Later that morning, I was informed that Officer Dick Hobson had died. The emotions were unbearable. I sat on my front porch, still in uniform, and I cried. I cried hard and I thought a lot. Law enforcement for me would never be the same. The evil doers affected my father mightily when I was a kid—the evil impacted my wife like I could not imagine, and now evil had visited my very own agency and I had a front row seat for what the results were. Life changed that day and I was forced to grow out of my sense of invulnerability.
Remembering
The stories I just told may be different than the close to 19,000 names on the wall of the National Law Enforcement Memorial in Washington D.C., but rest assured that every name on that wall impacts others just like those names impacted me. The loss and devastation that comes with a line of duty death is beyond the comprehension of most but some understand and that is the value that the National Law Enforcement Memorial is. It is a place of solitude and honor where those that are hurting can go and heal and remember and love.

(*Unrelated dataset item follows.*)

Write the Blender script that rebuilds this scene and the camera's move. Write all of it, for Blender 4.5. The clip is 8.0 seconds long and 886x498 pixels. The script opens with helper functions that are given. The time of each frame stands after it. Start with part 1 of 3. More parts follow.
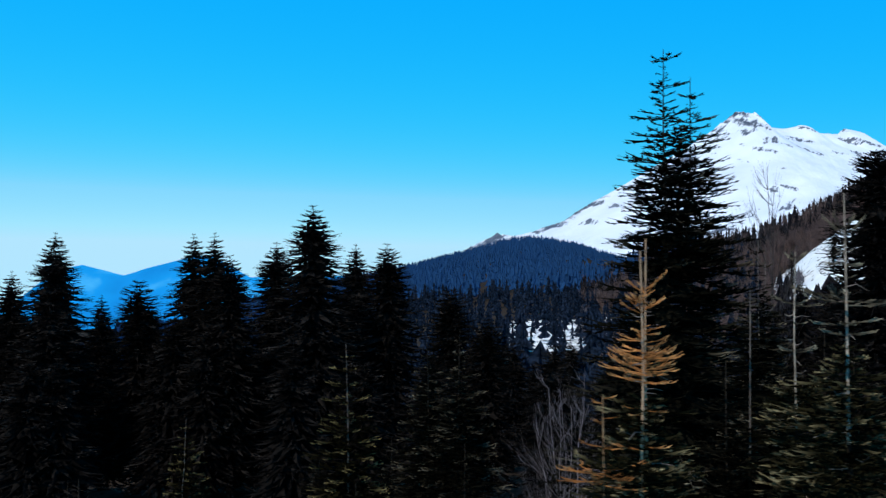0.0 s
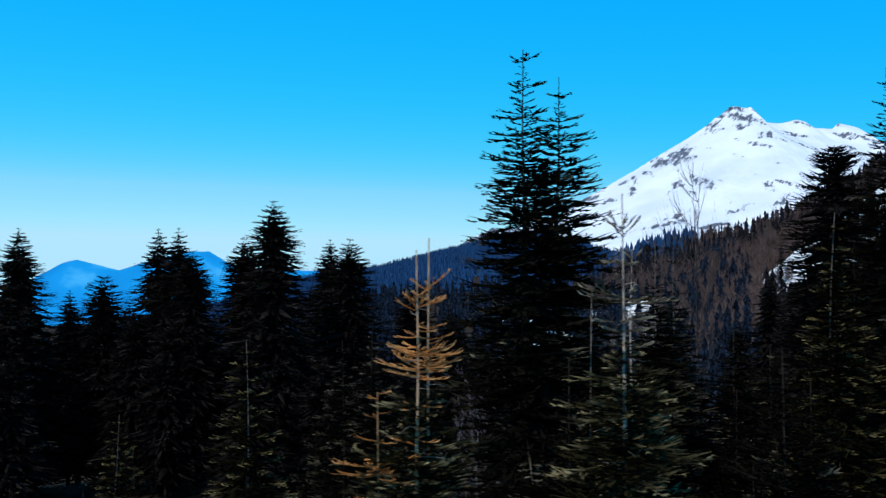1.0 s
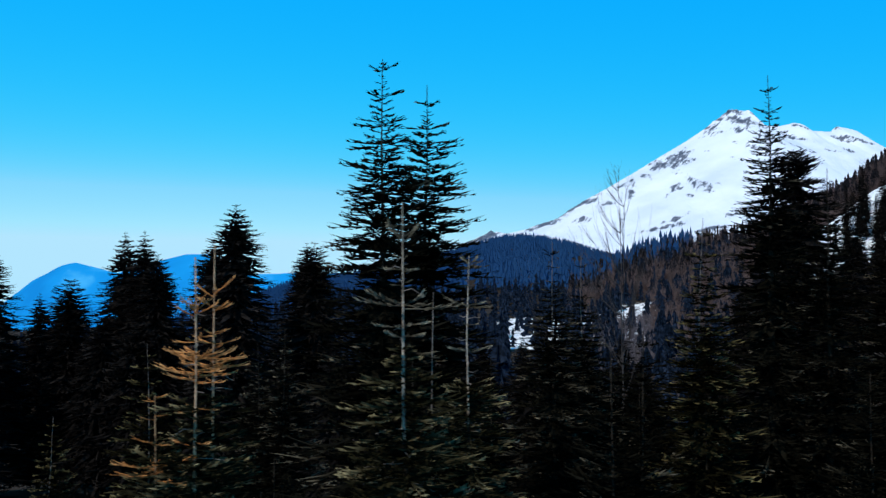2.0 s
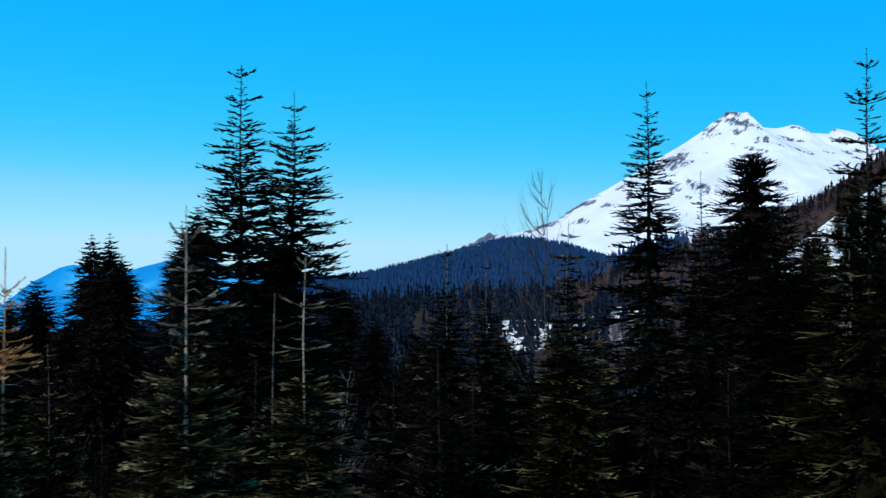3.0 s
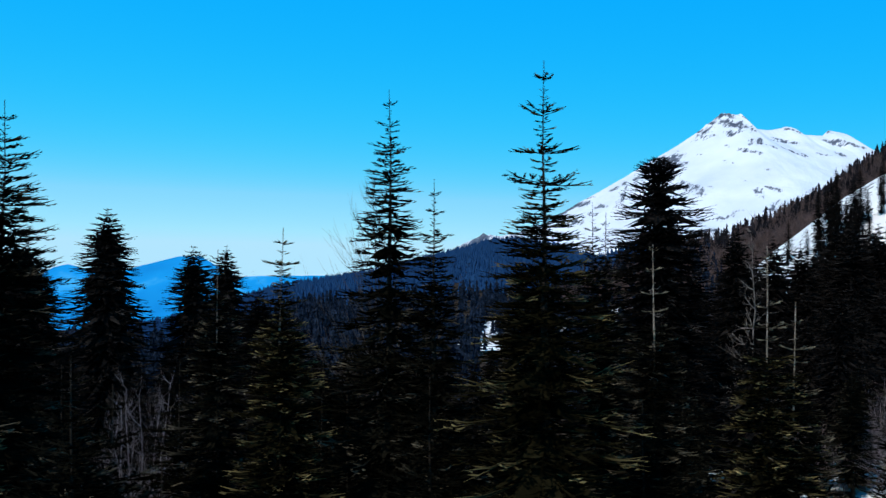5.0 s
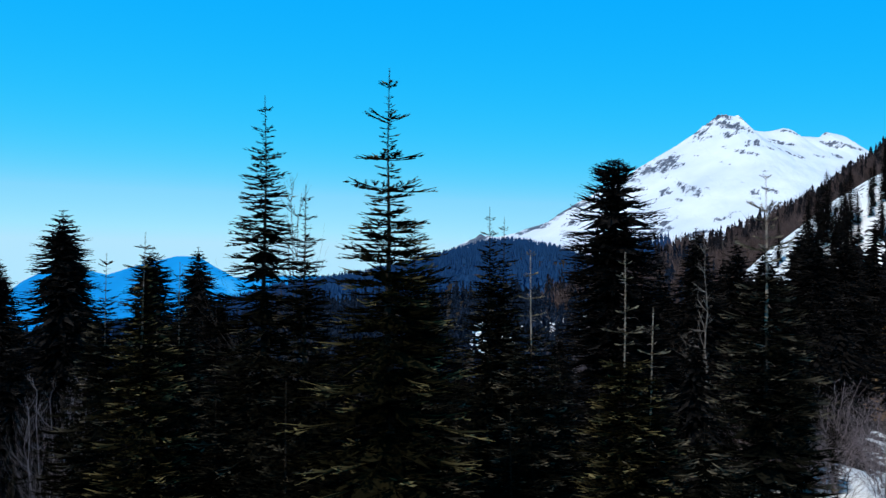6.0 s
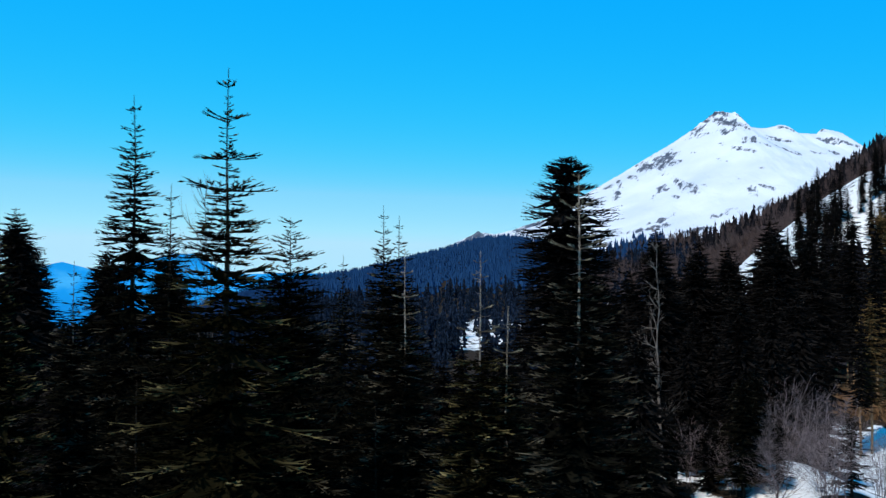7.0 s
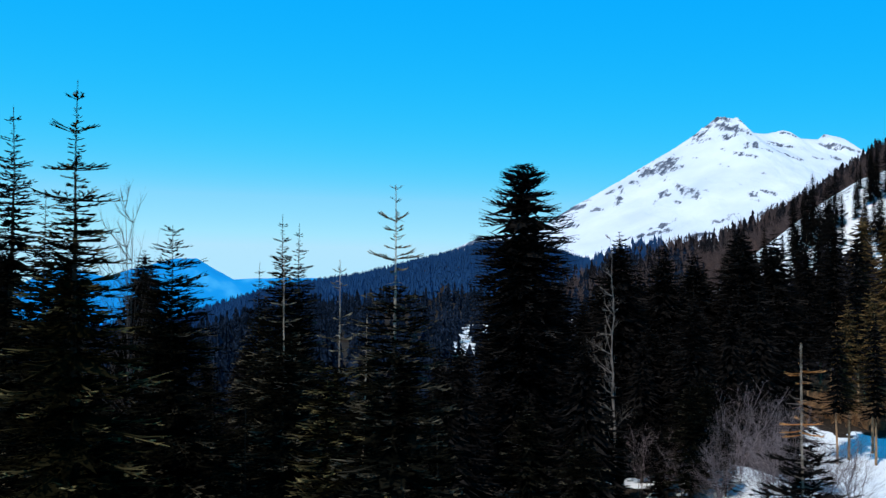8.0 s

A photo of the National Law Enforcement Memorial now hangs in my parent’s home. The Memorial did not exist when Officer Randy Basnett was murdered but the photo serves as a reminder of the sacrifice more than 35 years after that fateful day. In my mother in law’s home hangs a name etching of her husband and my wife’s father. That etching is from the Wall. A Wall that millions go by each year without ever thinking what it means to so many.
National Police Week is a time that we should remember the sacrifice but it also a time we should be thankful. Thankful to live where sacrifice is remembered and that sacrifice will forever be engraved on a Wall in our Nation’s Capital.
• Fort Smith Police Officer Randy Basnett can be found on Panel 42-E: 6 of the National Law Enforcement Memorial Wall in Washington D.C.
• Oklahoma Highway Patrol Lt. James Grimes can be found on Panel 46-W: 1 of the National Law Enforcement Memorial Wall in Washington D.C.
• Tulsa Police Officer Dick Hobson can be found on Panel 19-E: 20 of the National Law Enforcement Memorial Wall in Washington D.C.